>>>

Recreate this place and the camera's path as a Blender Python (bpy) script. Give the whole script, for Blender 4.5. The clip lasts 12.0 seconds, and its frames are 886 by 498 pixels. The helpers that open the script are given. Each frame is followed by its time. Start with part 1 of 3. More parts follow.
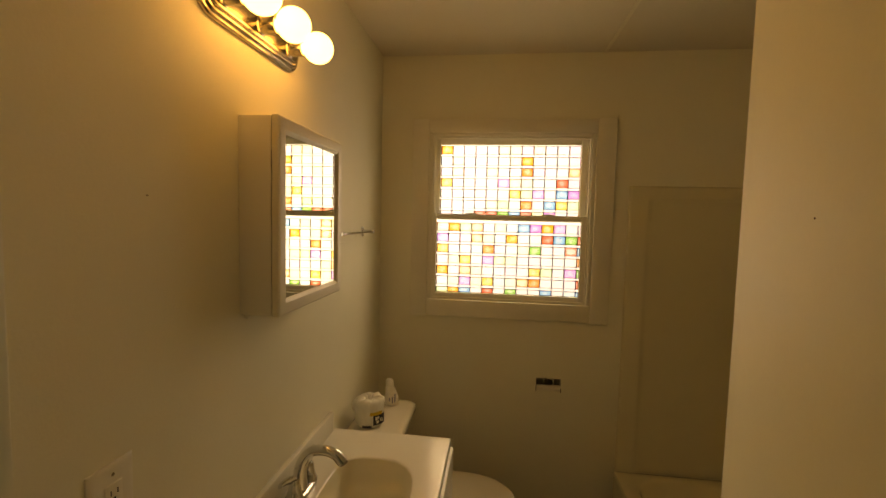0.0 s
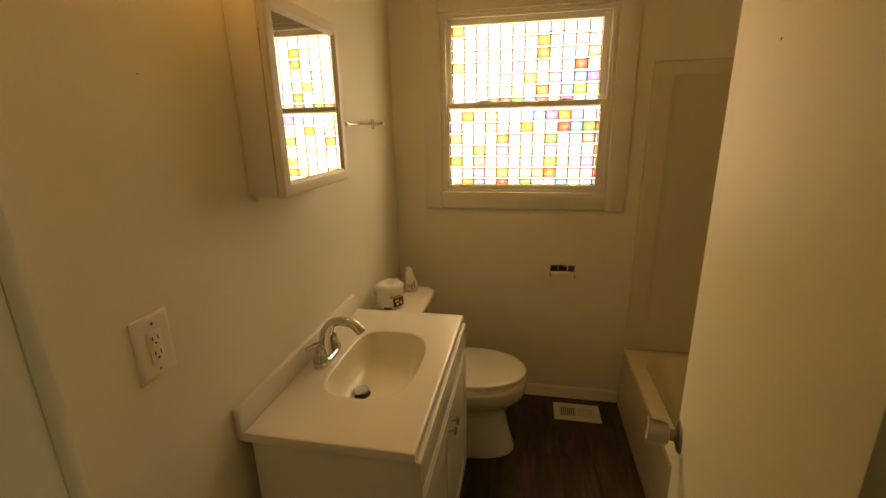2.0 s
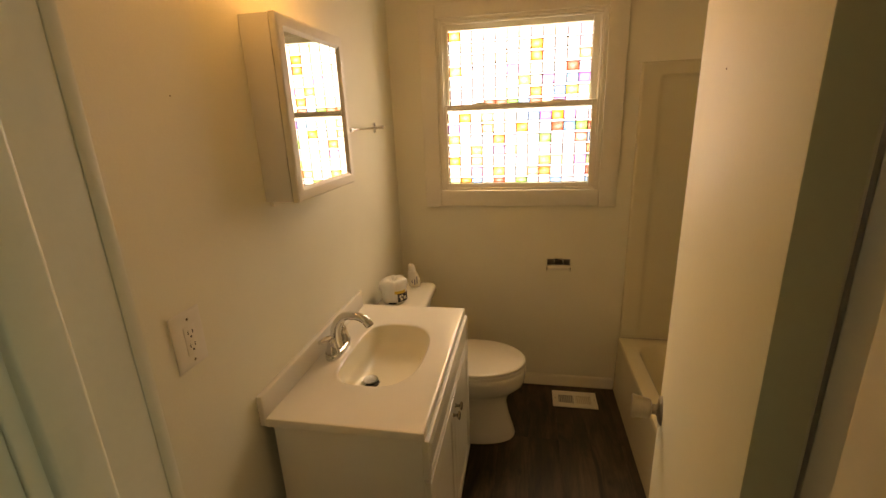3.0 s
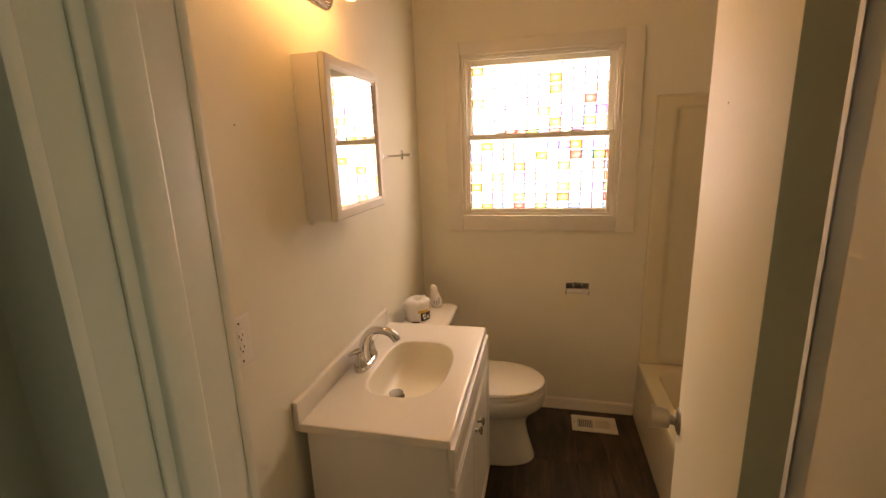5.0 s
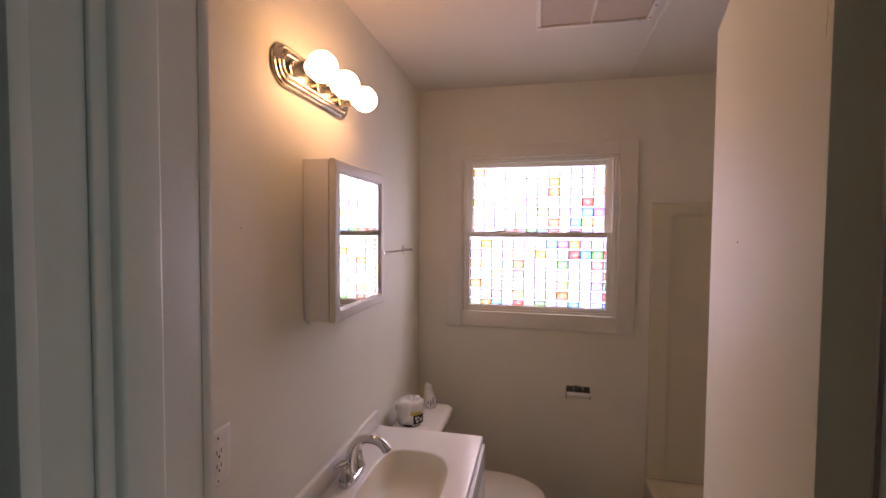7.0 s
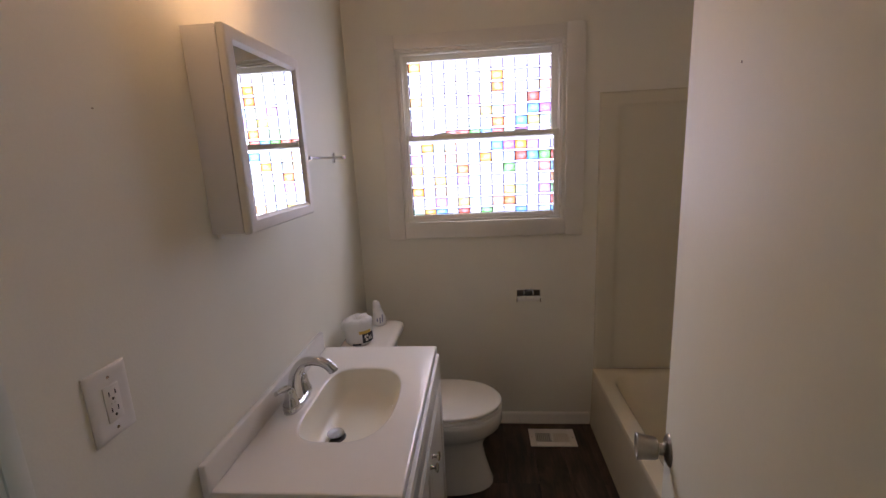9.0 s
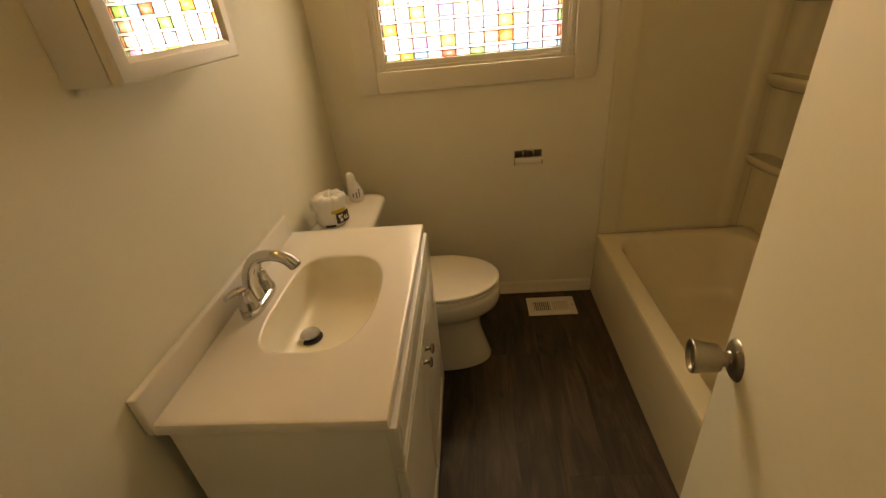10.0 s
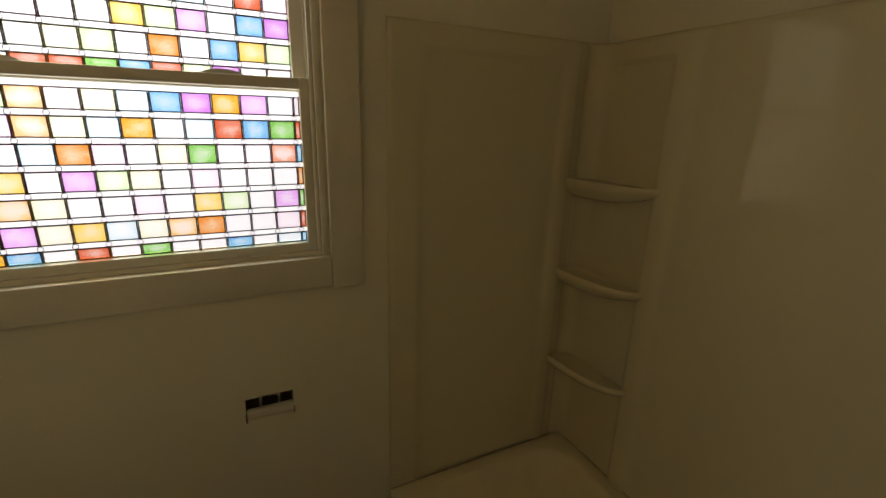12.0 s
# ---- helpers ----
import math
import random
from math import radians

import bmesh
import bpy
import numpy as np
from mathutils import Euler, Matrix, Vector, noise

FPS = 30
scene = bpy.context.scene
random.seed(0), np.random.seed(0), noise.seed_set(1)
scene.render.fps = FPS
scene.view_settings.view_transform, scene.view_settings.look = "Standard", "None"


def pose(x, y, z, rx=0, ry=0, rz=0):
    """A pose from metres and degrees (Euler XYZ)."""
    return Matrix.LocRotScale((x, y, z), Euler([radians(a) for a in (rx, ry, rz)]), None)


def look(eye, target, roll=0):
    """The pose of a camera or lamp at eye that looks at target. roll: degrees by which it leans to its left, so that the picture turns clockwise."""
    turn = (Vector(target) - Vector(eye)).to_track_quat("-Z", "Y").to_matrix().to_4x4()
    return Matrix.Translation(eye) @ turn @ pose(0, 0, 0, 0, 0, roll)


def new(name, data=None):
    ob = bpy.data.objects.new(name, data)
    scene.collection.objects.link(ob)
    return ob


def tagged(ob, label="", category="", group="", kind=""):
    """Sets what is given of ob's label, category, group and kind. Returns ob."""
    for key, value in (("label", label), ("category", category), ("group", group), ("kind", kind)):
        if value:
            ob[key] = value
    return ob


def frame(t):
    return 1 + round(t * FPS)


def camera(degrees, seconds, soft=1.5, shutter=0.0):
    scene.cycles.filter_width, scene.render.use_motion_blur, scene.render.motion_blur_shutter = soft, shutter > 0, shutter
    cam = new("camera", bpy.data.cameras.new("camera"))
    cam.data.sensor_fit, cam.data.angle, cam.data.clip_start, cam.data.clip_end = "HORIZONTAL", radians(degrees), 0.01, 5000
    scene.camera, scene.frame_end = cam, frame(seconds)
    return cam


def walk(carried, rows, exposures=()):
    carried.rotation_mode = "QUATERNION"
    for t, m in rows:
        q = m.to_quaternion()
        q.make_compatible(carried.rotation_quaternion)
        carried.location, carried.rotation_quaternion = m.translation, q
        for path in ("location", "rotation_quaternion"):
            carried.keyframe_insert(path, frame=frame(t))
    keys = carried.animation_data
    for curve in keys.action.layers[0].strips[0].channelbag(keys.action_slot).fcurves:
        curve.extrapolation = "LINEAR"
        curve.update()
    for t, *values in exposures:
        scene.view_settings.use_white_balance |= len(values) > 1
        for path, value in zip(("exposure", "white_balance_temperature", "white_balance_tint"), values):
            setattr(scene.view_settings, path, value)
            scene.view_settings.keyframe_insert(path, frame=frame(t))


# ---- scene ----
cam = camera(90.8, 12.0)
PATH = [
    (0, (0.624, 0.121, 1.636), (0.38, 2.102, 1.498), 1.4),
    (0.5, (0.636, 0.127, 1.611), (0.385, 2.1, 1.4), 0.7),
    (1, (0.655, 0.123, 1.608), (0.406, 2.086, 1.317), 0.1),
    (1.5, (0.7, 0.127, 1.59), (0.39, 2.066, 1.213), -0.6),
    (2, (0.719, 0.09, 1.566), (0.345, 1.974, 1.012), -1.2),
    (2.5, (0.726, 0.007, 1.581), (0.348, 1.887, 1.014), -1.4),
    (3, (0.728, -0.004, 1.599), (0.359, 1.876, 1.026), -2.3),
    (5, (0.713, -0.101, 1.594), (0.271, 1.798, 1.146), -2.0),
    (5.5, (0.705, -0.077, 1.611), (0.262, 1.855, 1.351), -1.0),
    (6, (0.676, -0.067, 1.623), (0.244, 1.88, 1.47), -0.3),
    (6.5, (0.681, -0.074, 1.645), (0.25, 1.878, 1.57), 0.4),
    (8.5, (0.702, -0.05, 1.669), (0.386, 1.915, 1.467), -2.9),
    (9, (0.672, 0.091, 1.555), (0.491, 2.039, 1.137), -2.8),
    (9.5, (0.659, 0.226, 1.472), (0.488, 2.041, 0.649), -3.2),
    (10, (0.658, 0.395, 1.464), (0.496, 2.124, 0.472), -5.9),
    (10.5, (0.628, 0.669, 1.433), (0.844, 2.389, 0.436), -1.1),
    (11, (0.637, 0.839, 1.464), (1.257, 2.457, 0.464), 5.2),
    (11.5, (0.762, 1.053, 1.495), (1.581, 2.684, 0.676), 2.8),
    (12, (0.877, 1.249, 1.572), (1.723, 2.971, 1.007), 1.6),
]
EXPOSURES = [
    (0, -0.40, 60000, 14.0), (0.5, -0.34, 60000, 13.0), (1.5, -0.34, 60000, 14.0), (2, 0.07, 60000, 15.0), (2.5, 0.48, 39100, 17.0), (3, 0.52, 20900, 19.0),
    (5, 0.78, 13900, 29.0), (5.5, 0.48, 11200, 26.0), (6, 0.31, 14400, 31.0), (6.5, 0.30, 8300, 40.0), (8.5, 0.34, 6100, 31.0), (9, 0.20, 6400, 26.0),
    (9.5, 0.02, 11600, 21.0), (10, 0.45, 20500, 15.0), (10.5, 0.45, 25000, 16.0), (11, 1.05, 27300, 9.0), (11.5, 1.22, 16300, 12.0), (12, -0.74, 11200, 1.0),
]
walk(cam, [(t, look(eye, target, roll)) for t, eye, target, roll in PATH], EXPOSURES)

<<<

=== Written problem ===
Of the lines in the data, how many contain the word "name"? Provide the number and nothing further.

=== Result for this exercise ===
2